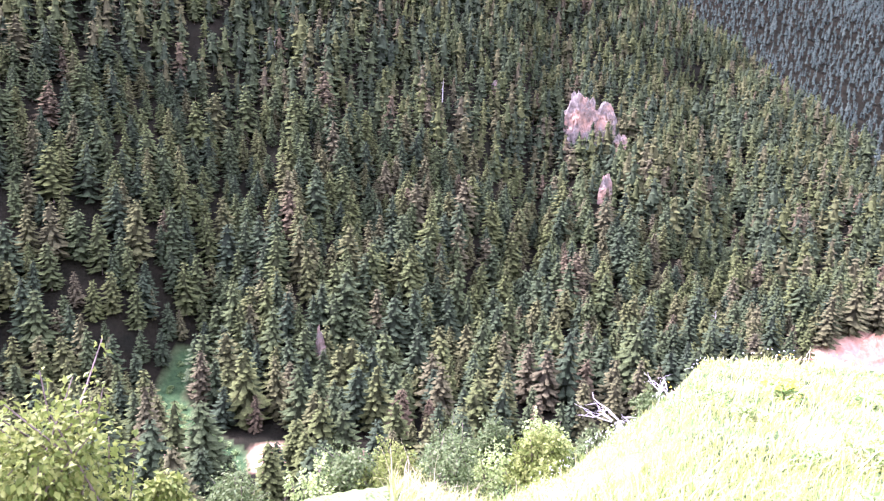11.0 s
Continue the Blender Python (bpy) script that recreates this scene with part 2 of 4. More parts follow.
BRANCH = [(-28, 462), (-14, 458), (3, 440), (0, 425), (-10, 420)]
FLOOR = -84.0
# steep gullies in the wooded hill: the line in plan, half width, depth
RAVINES = (([(-142, 58), (-165, 66), (-193, 85), (-216, 103), (-256, 126), (-319, 183), (-363, 214), (-424, 277), (-470, 320)], 26, 11),
           ([(-141, 154), (-163, 205), (-199, 247), (-224, 284), (-254, 330), (-300, 385)], 26, 10),
           ([(-190, -50), (-233, -12), (-256, 3), (-289, 12), (-350, 44), (-420, 95)], 24, 9),
           ([(-112, 250), (-133, 320), (-155, 350), (-190, 410), (-240, 470)], 22, 9),
           ([(-185, 140), (-230, 170), (-275, 222), (-330, 290), (-380, 350)], 20, 6))
RED_BANKS = ((-136, 55, 5), (-126, 69, 6), (-141, 53, 4), (-112, 86, 4))

CREST_MAIN = ((-150, 700), (-67.6, 763), (-65.3, 801), (-61.6, 795), (-56.2, 756), (-50.9, 726), (-44, 771), (-40.6, 689), (-37, 643), (-33.3, 635), (-29.6, 631),
              (-23.9, 625), (-18.4, 560), (-14, 497), (-10.5, 477), (-8.1, 418), (-6.9, 385), (-4, 330))
SPUR = ((-150, 200), (-115.4, 265), (-108.4, 276), (-100.4, 298), (-93.8, 323), (-86.8, 365), (-82.1, 408), (-77.3, 467), (-72.5, 540), (-68, 900), (0, 2000))
CREST_LEFT = ((-150, 500), (-115.9, 618), (-112.5, 610), (-107.4, 648), (-105, 684), (-98.7, 700), (-90.5, 716), (-80.3, 737), (-74.5, 800), (-65.6, 800), (-40, 500))
CREST_SECOND = ((-70, 1900), (-44, 1811), (-37.7, 1738), (-30.7, 1690), (-27.4, 1588), (-24, 1584), (-16, 1657), (-10.2, 1715), (-3.5, 1733), (0.7, 1727), (2.4, 1566), (5, 1300))
CREST_GREEN = ((-60, 2600), (-30.7, 2711), (-28.9, 2840), (-26.7, 2902), (-21.4, 2946), (-15.8, 2783), (-6.5, 2717), (0.7, 2695), (7, 2747), (11.3, 2705), (16, 2500))
CREST_FAR = ((-160, 1400), (-116.7, 1500), (-112.2, 1534), (-105.5, 1557), (-94.4, 1700), (-78.4, 2336), (-70, 2900))
CREST_MEADOW = ((-30, 740), (-10.1, 703), (-5.4, 655), (-1.1, 608), (2.6, 579), (5.8, 560), (8.5, 538), (13.7, 515), (17.2, 530), (22.1, 517), (27.9, 505), (40, 500))
CREST_WOOD = ((4, 400), (8, 700), (11.3, 904), (16.3, 1000), (22, 1110), (24.7, 1380), (27.6, 1600), (40, 1700))
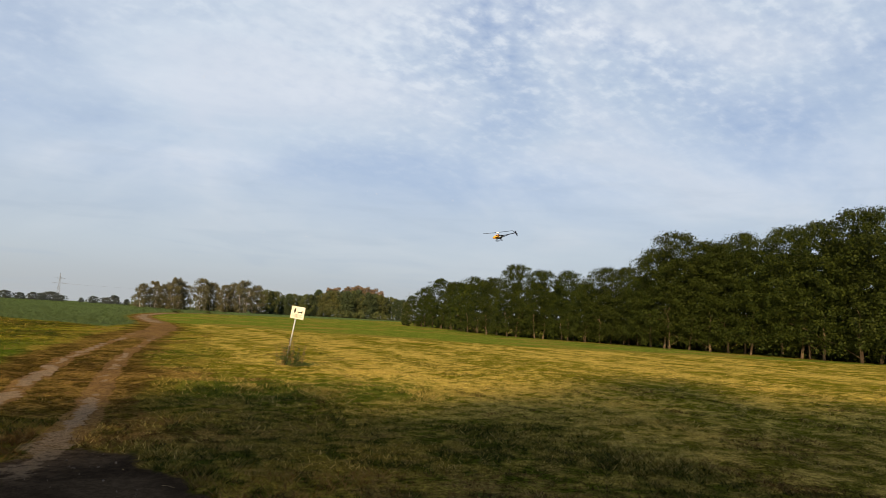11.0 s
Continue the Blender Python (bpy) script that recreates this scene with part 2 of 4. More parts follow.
def smooth_noise(x, y, scale, seed):
    """Cheap value noise over arrays, 0 to 1."""
    rng = np.random.RandomState(seed)
    grid = rng.rand(64, 64)
    u, v = np.asarray(x) / scale + 17.3, np.asarray(y) / scale + 5.1
    i, j = np.floor(u).astype(int), np.floor(v).astype(int)
    fu, fv = u - i, v - j
    fu, fv = fu * fu * (3 - 2 * fu), fv * fv * (3 - 2 * fv)
    a = grid[i % 64, j % 64] * (1 - fu) + grid[(i + 1) % 64, j % 64] * fu
    b = grid[i % 64, (j + 1) % 64] * (1 - fu) + grid[(i + 1) % 64, (j + 1) % 64] * fu
    return a * (1 - fv) + b * fv


def fractal(x, y, scale, seed, octaves=4):
    s, amp, tot = 0.0, 1.0, 0.0
    for k in range(octaves):
        s = s + amp * smooth_noise(x, y, scale / 2 ** k, seed + k)
        tot += amp
        amp *= 0.55
    return s / tot


def surface_z(x, y):
    """Height of the turf itself, with its small hummocks."""
    d = np.hypot(x, y)
    return height(x, y) + step(75, 12, d) * (fractal(x, y, 0.7, 51, 3) - 0.5) * (0.05 + 0.09 * step(8, 16, d)) + (fractal(x, y, 2.4, 61, 2) - 0.5) * 0.10 * step(120, 30, d)


def ground_z(x, y):
    return float(surface_z(x, y))


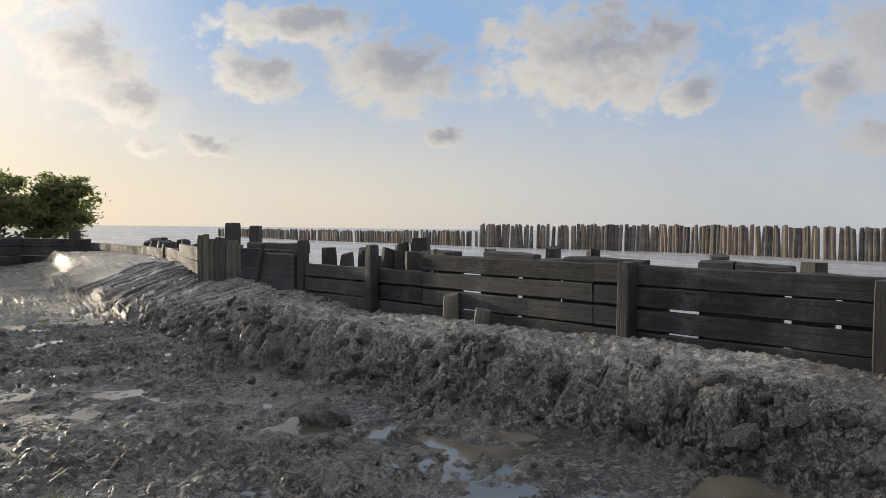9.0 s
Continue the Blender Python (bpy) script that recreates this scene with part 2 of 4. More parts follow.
def build_wood(n, bsdf, pos, axis=0, dark=(0.010, 0.0095, 0.0095), pale=(0.098, 0.090, 0.084), warm=(0.070, 0.060, 0.049), moss=0.3):
    fibres = n.noise(grain(n, pos, axis), 2.0, 5, 0.65, 0.6)
    blotch = n.noise(pos, 2.6, 4, 0.6)
    random_tone = n.add("ShaderNodeObjectInfo").outputs["Random"]
    tone = n.math("ADD", n.math("MULTIPLY", fibres, 0.42), n.math("ADD", n.math("MULTIPLY", blotch, 0.62), n.math("MULTIPLY", random_tone, 0.22)))
    col = n.mix(n.span(tone, 0.42, 0.86), dark, pale)
    col = n.mix(n.math("MULTIPLY", n.span(random_tone, 0.55, 1.0), 0.6), col, n.mix(fibres, dark, warm))
    col = n.mix(n.math("MULTIPLY", n.span(n.noise(pos, 5.5, 4, 0.7), 0.58, 0.72), moss), col, (0.07, 0.075, 0.045))
    smear = n.math("MULTIPLY", n.span(n.noise(pos, 1.5, 6, 0.72, 0.5), 0.54, 0.68), n.span(n.noise(pos, 22, 4, 0.7), 0.36, 0.60))
    col = n.mix(n.math("MULTIPLY", smear, 0.55), col, (0.135, 0.125, 0.115))
    crack = n.span(n.noise(grain(n, pos, axis), 4.2, 3, 0.5, 0.3), 0.34, 0.42, 1.0, 0.0)
    put(n, bsdf, Base_Color=n.mix(n.math("MULTIPLY", crack, 0.4), col, (0.006, 0.005, 0.005)), Roughness=n.span(blotch, 0.3, 0.7, 0.55, 0.85))
    bump(n, bsdf, n.math("SUBTRACT", n.math("ADD", fibres, n.math("MULTIPLY", blotch, 0.4)), n.math("MULTIPLY", crack, 0.4)), 0.5, 0.008)


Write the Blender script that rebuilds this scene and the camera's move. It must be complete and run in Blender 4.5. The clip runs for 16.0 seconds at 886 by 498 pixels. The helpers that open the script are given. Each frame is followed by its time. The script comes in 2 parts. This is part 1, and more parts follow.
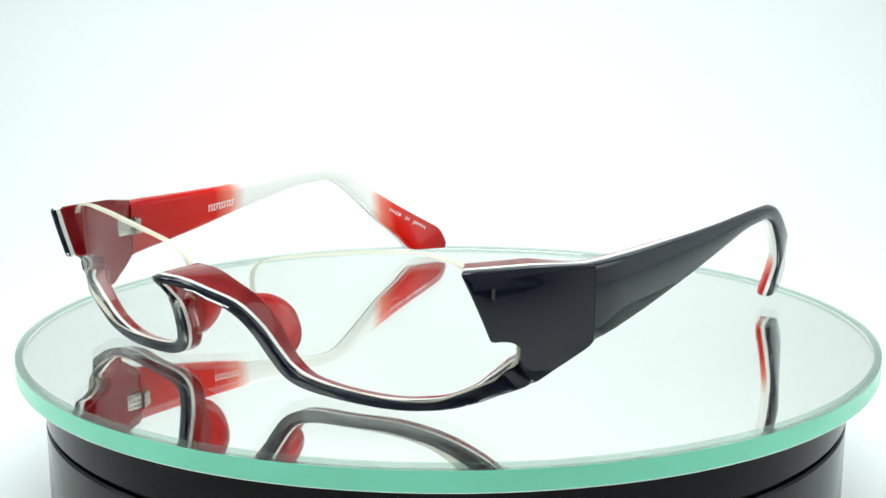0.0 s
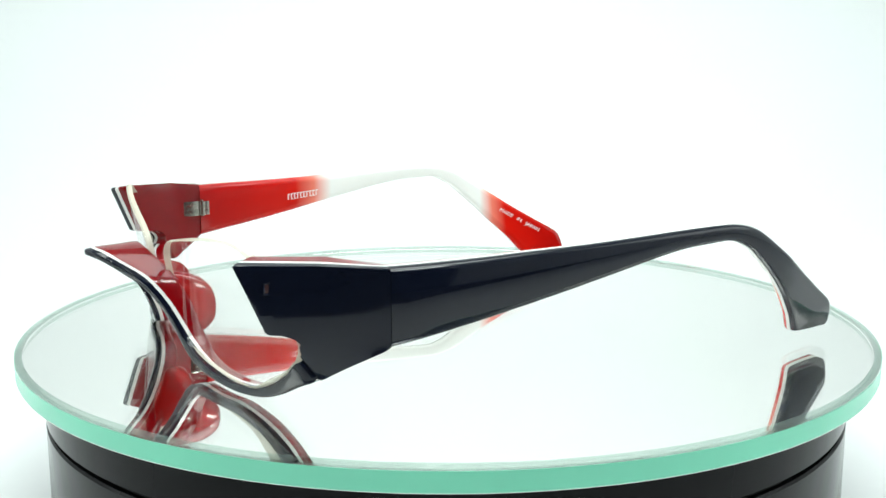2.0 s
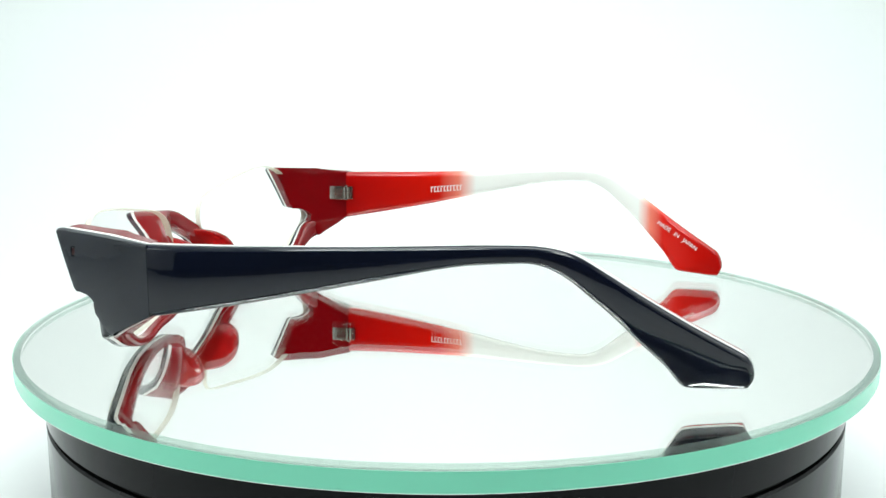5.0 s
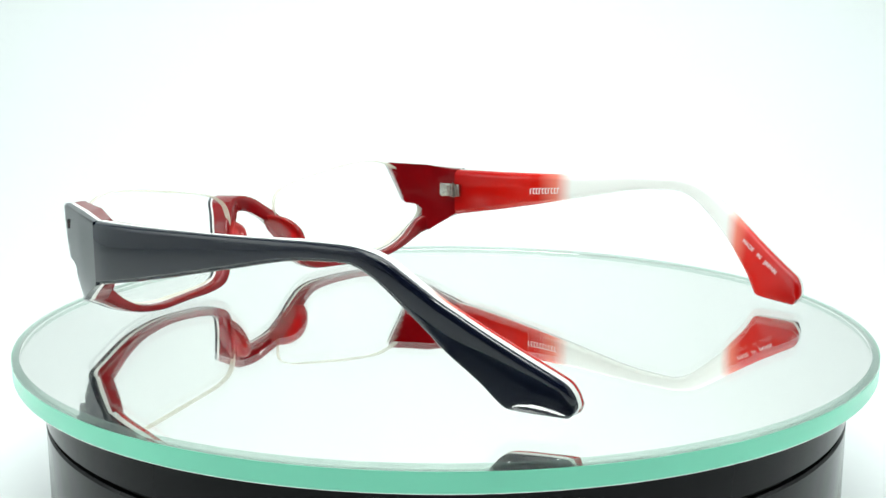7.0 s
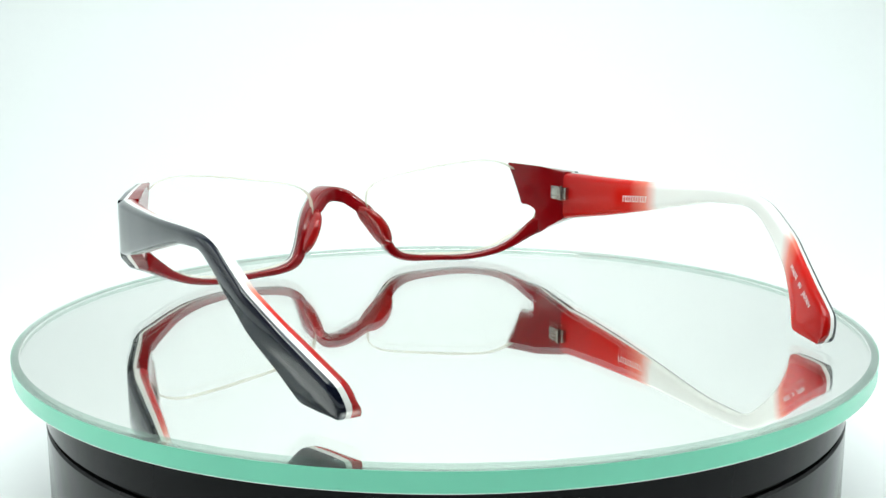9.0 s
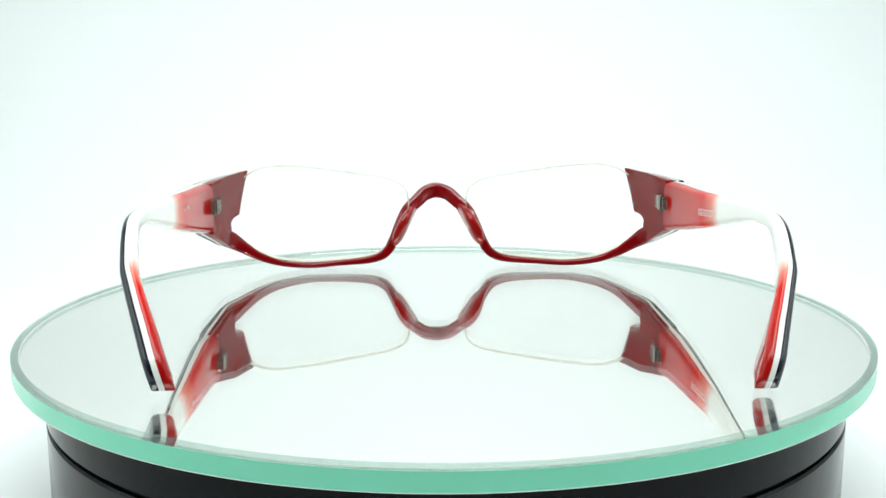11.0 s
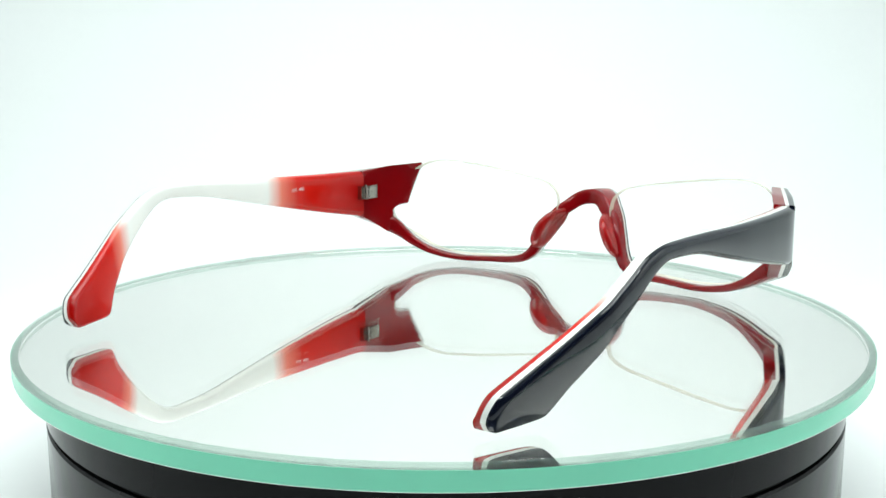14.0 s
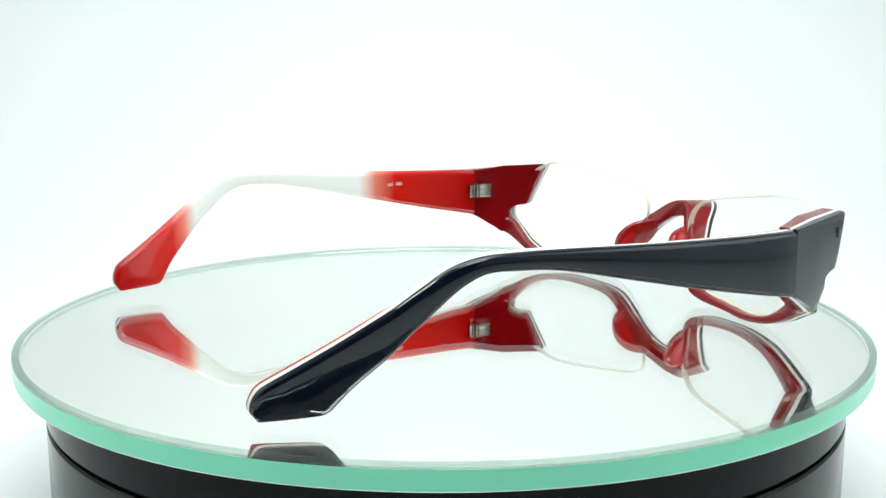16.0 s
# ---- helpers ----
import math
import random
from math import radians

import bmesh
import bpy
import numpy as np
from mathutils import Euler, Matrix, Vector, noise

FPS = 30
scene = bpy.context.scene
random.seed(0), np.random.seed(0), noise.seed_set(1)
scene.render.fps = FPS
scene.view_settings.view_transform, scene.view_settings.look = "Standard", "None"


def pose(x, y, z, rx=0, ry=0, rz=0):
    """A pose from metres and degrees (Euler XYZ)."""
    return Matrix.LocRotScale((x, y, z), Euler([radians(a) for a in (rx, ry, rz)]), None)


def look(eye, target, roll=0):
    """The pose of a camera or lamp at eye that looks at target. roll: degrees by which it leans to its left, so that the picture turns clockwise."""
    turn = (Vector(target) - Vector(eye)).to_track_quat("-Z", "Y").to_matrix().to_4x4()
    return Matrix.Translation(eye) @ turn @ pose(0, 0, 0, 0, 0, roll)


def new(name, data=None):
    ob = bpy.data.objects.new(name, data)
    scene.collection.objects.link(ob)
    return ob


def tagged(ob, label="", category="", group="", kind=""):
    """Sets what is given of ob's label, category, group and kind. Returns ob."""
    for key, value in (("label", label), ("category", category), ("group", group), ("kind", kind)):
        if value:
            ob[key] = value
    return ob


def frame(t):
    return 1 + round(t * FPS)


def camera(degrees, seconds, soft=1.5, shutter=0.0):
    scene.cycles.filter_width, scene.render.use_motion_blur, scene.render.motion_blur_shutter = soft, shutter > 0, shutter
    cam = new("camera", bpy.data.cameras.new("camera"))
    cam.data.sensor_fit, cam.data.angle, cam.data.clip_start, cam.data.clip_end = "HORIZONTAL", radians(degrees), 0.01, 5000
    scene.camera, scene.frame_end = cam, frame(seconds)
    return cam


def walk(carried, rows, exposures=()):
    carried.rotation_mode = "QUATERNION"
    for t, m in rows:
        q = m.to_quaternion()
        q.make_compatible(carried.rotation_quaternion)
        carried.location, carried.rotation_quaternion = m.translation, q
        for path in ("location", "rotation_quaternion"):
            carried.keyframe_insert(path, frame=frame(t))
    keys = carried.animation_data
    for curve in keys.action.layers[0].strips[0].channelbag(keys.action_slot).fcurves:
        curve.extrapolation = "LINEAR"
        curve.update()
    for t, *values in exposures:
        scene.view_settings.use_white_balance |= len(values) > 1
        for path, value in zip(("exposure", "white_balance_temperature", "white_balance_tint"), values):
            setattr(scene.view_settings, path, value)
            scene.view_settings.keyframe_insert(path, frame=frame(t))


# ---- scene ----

MM = 0.001

# ---- camera: stands still on a tripod in front of the turntable ----
cam = camera(44.516, 16.0)
EYE = Vector((0.0, -287.95, 69.98)) * MM
TILT, YAW = radians(10.176), radians(-0.134)
AIM = EYE + Vector((math.sin(YAW), math.cos(YAW) * math.cos(TILT), -math.sin(TILT)))
ROLL = -0.092
walk(cam, [(0.0, look(EYE, AIM, ROLL)), (16.0, look(EYE, AIM, ROLL))],
     [(0.0, -0.07), (2.0, 0.0), (7.5, 0.0), (9.0, -0.06), (12.0, -0.08), (16.0, -0.08)])


# ---- light: a white photo tent with a bright top ----
world = bpy.data.worlds.new("world")
world.use_nodes = True
world.node_tree.nodes["Background"].inputs["Color"].default_value = (0.93, 1.0, 1.0, 1)
world.node_tree.nodes["Background"].inputs["Strength"].default_value = 0.1
scene.world = world


def area_lamp(name, eye, target, size_x, size_y, watts, colour=(1, 1, 1)):
    data = bpy.data.lights.new(name, "AREA")
    data.shape, data.size, data.size_y = "RECTANGLE", size_x, size_y
    data.energy, data.color = watts, colour
    ob = new(name, data)
    ob.matrix_world = look(eye, target)
    return ob


COOL = (0.925, 1.0, 0.975)
area_lamp("led_panel_top", (0, -0.02, 0.66), (0, -0.0199, 0), 0.6, 0.3, 3.0, COOL)
area_lamp("led_bar_left", (-0.2, -0.26, 0.52), (0, 0.0, 0), 0.22, 0.05, 1.1, COOL)
area_lamp("led_bar_right", (0.2, -0.26, 0.52), (0, 0.0, 0), 0.22, 0.05, 1.1, COOL)
# unseen fill lamps, added at both sides to brighten the sweep
area_lamp("side_fill_left", (-0.66, -0.05, 0.35), (0, 0.1, 0), 0.5, 0.5, 1.12, COOL)
area_lamp("side_fill_right", (0.66, -0.05, 0.35), (0, 0.1, 0), 0.5, 0.5, 1.12, COOL)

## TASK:
Look through the entries above and report the number of lines that contain "helpers". Write only the number.

## WRITTEN RESPONSE:
2